Stated task: List all lines in the material below that contain "scene".
--- Start of Data segment ---
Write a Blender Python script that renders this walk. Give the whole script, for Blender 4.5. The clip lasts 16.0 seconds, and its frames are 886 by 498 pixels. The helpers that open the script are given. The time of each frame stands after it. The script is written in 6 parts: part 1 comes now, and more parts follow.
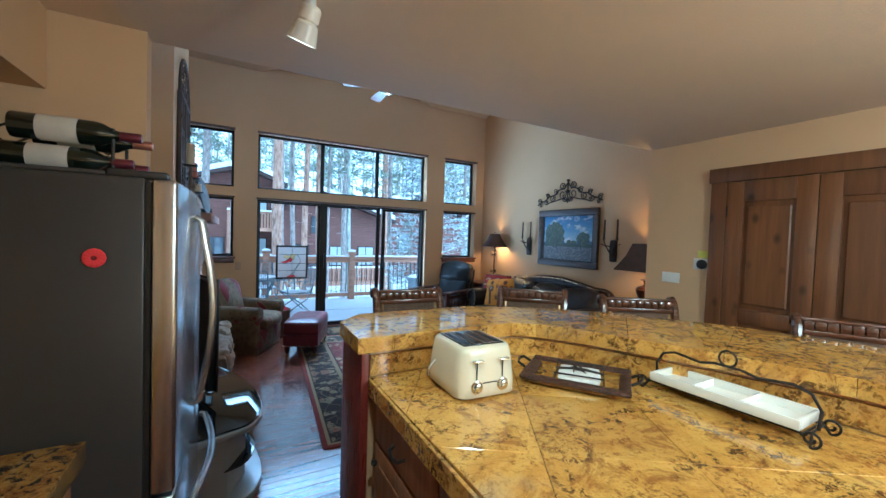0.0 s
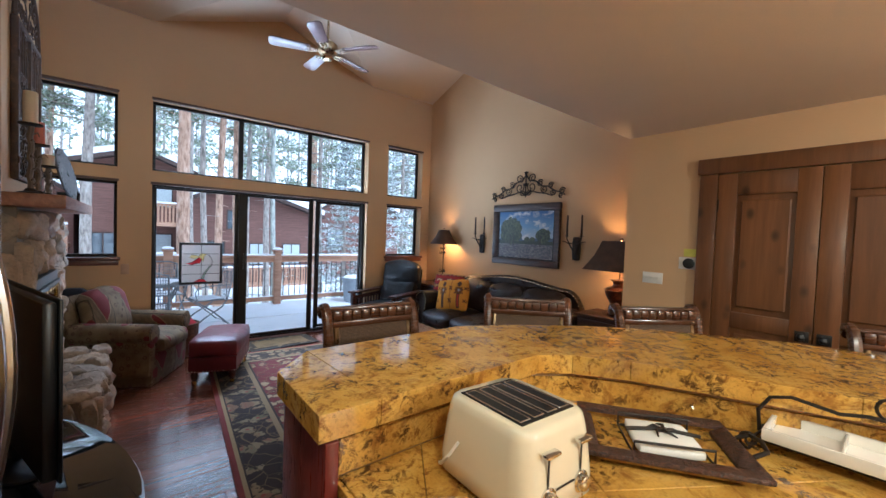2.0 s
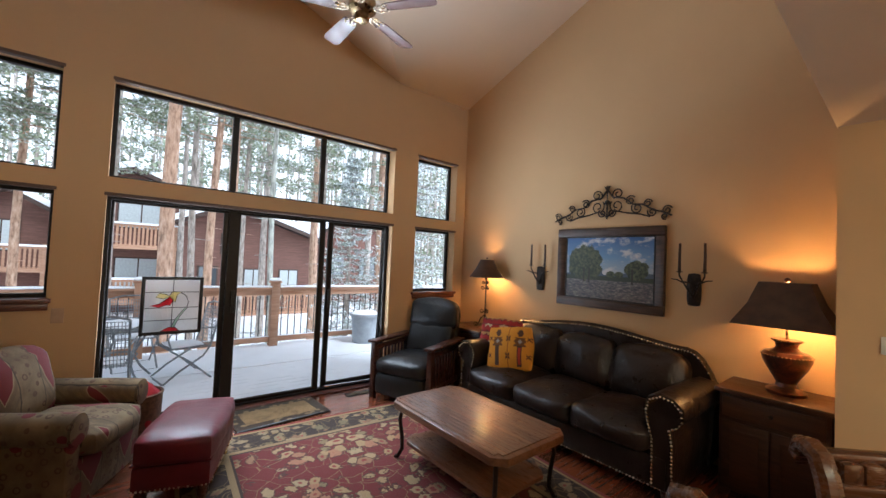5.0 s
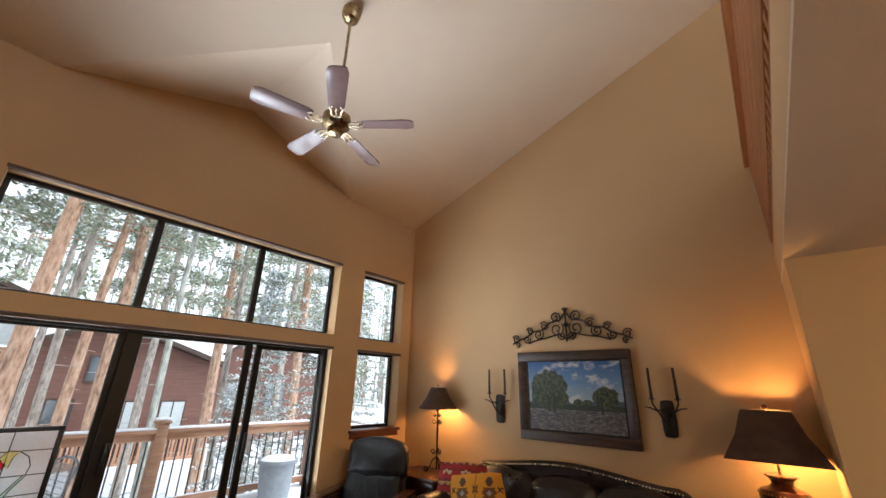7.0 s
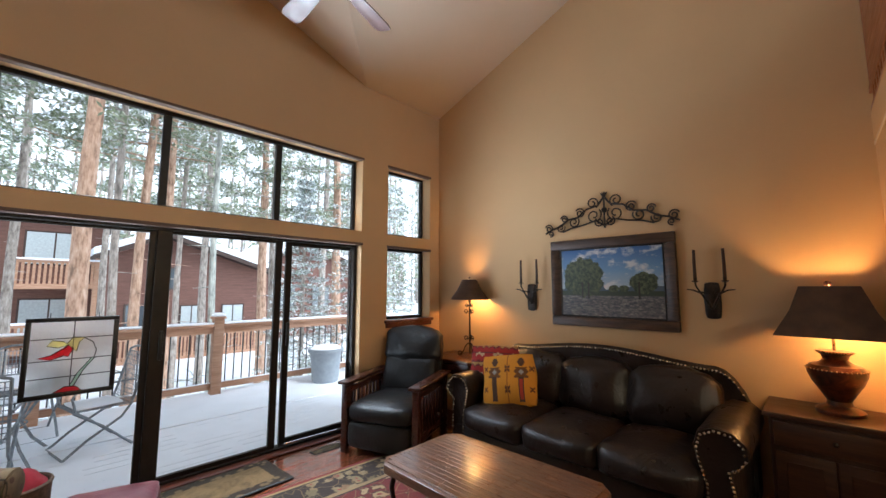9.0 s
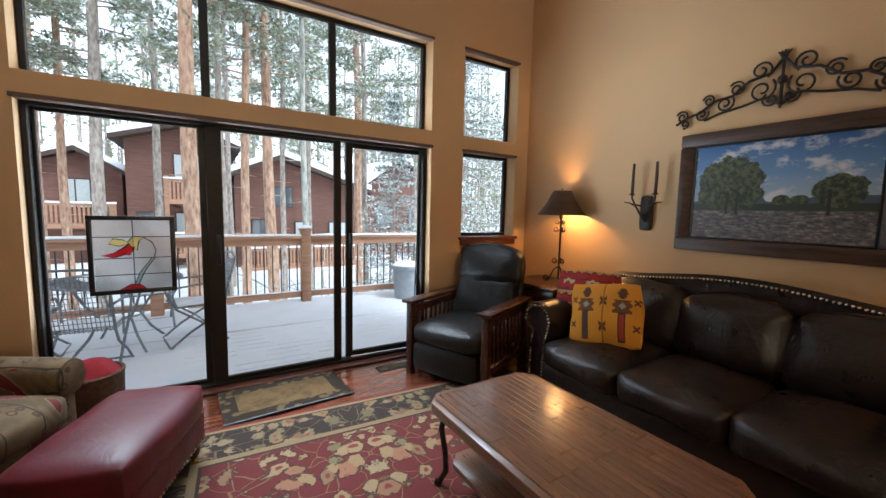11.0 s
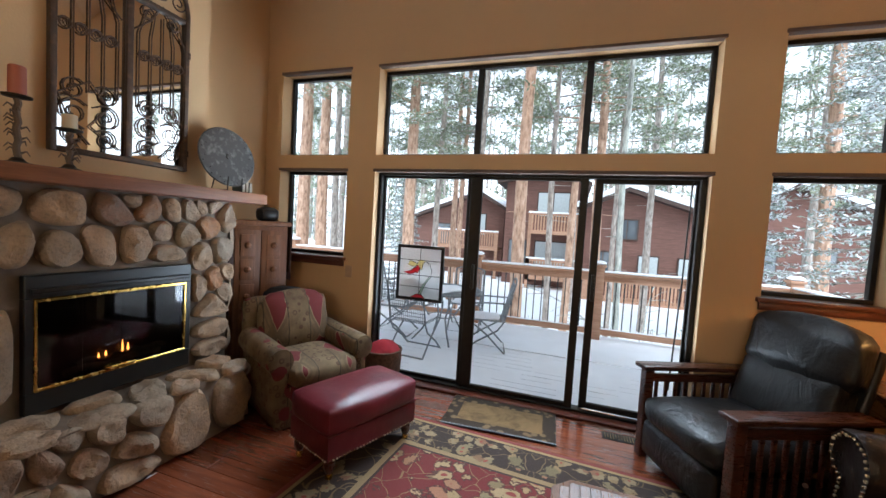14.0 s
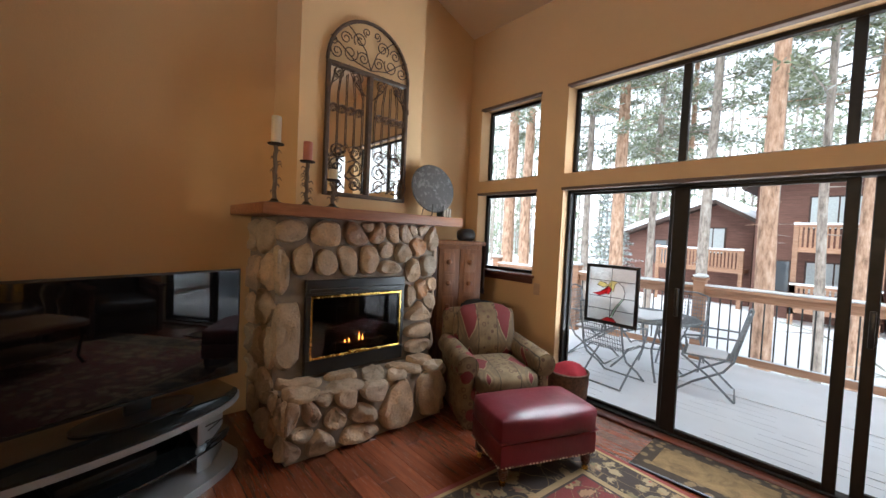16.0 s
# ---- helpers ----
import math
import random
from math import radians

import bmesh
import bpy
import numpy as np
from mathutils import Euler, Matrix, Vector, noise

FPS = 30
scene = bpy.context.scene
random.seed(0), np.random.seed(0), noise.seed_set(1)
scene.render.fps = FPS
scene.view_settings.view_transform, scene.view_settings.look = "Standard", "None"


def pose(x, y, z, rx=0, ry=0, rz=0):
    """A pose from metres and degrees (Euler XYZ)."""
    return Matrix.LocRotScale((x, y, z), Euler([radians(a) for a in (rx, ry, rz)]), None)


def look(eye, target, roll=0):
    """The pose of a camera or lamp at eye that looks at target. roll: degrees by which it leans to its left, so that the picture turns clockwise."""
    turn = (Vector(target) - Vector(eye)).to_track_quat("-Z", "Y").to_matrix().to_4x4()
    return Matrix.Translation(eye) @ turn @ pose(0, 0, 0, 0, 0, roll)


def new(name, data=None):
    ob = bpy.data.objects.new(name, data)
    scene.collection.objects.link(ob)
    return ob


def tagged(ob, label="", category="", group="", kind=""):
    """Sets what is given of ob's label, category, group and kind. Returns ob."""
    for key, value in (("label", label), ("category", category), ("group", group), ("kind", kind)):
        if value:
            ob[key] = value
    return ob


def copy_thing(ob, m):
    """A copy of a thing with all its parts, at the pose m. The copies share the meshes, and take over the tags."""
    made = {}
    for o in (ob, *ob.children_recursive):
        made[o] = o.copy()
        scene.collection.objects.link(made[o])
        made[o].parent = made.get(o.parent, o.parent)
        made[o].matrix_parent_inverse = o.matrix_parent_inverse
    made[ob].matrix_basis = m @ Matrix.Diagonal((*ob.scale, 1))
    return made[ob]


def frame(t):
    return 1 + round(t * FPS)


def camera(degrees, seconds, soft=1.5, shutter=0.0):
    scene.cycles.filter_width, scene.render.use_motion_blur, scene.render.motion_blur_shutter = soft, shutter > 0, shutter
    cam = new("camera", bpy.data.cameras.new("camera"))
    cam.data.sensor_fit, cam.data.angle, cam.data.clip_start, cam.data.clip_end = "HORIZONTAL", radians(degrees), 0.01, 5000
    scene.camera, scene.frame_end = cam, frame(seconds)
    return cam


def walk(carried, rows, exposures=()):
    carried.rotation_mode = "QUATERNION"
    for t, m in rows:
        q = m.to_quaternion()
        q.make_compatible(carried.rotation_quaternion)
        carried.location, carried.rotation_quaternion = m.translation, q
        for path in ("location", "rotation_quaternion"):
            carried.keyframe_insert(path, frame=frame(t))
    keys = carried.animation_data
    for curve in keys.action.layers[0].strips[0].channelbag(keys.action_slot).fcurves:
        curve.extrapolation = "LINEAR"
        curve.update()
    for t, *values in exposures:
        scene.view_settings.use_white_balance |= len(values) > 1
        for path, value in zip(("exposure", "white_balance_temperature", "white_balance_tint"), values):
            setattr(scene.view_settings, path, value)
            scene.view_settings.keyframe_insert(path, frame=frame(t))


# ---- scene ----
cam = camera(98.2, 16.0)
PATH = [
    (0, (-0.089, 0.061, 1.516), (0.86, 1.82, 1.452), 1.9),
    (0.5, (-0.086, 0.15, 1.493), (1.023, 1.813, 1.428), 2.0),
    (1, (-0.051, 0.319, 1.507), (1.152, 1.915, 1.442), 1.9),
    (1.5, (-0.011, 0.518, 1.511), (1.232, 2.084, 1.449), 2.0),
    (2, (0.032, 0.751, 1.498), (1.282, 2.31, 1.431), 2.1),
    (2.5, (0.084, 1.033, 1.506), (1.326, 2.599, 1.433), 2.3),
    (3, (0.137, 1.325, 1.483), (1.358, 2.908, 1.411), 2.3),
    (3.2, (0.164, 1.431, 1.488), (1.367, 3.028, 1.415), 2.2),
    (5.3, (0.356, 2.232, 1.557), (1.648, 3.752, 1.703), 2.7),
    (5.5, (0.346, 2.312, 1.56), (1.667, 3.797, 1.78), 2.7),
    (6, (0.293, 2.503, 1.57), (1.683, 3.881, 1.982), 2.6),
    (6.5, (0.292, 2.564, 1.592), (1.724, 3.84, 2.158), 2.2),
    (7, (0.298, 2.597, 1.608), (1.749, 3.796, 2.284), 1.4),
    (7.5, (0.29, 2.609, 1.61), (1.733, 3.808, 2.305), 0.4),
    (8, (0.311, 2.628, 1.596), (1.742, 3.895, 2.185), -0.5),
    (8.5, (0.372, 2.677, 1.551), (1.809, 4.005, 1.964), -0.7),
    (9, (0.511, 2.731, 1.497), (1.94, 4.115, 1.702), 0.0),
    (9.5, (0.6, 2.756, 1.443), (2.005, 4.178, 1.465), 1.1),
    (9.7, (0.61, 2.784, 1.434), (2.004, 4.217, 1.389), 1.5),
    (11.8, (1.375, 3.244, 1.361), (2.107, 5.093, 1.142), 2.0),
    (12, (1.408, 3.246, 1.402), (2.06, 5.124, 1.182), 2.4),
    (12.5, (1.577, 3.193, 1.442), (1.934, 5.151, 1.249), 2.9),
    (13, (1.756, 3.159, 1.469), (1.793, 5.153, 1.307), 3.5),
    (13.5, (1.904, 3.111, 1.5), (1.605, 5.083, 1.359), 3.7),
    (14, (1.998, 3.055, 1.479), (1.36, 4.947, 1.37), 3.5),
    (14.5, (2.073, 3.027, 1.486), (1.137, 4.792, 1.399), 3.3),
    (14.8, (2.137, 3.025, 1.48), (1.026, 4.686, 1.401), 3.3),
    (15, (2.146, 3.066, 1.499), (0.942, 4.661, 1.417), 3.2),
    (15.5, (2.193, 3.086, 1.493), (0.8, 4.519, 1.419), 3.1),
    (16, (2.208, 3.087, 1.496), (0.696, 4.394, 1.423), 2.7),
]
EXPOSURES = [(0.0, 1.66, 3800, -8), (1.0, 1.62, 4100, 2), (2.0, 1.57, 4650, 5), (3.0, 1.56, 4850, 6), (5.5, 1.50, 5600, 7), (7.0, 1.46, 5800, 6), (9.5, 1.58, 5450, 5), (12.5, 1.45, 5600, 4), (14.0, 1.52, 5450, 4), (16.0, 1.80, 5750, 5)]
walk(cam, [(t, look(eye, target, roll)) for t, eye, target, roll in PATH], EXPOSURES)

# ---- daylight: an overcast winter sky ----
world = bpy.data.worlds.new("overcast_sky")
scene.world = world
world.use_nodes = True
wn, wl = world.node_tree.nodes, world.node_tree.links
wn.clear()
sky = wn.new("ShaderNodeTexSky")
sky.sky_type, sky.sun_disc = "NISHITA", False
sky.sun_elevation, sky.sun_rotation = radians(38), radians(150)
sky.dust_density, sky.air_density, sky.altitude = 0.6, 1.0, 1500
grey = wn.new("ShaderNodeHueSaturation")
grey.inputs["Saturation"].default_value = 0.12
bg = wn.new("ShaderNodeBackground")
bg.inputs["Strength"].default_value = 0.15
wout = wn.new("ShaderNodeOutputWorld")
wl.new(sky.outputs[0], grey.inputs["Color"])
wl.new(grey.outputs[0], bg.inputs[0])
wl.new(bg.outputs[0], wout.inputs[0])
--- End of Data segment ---
Exercise answer:
scene = bpy.context.scene
scene.render.fps = FPS
scene.view_settings.view_transform, scene.view_settings.look = "Standard", "None"
    scene.collection.objects.link(ob)
        scene.collection.objects.link(made[o])
    scene.cycles.filter_width, scene.render.use_motion_blur, scene.render.motion_blur_shutter = soft, shutter > 0, shutter
    scene.camera, scene.frame_end = cam, frame(seconds)
        scene.view_settings.use_white_balance |= len(values) > 1
            setattr(scene.view_settings, path, value)
            scene.view_settings.keyframe_insert(path, frame=frame(t))
# ---- scene ----
scene.world = world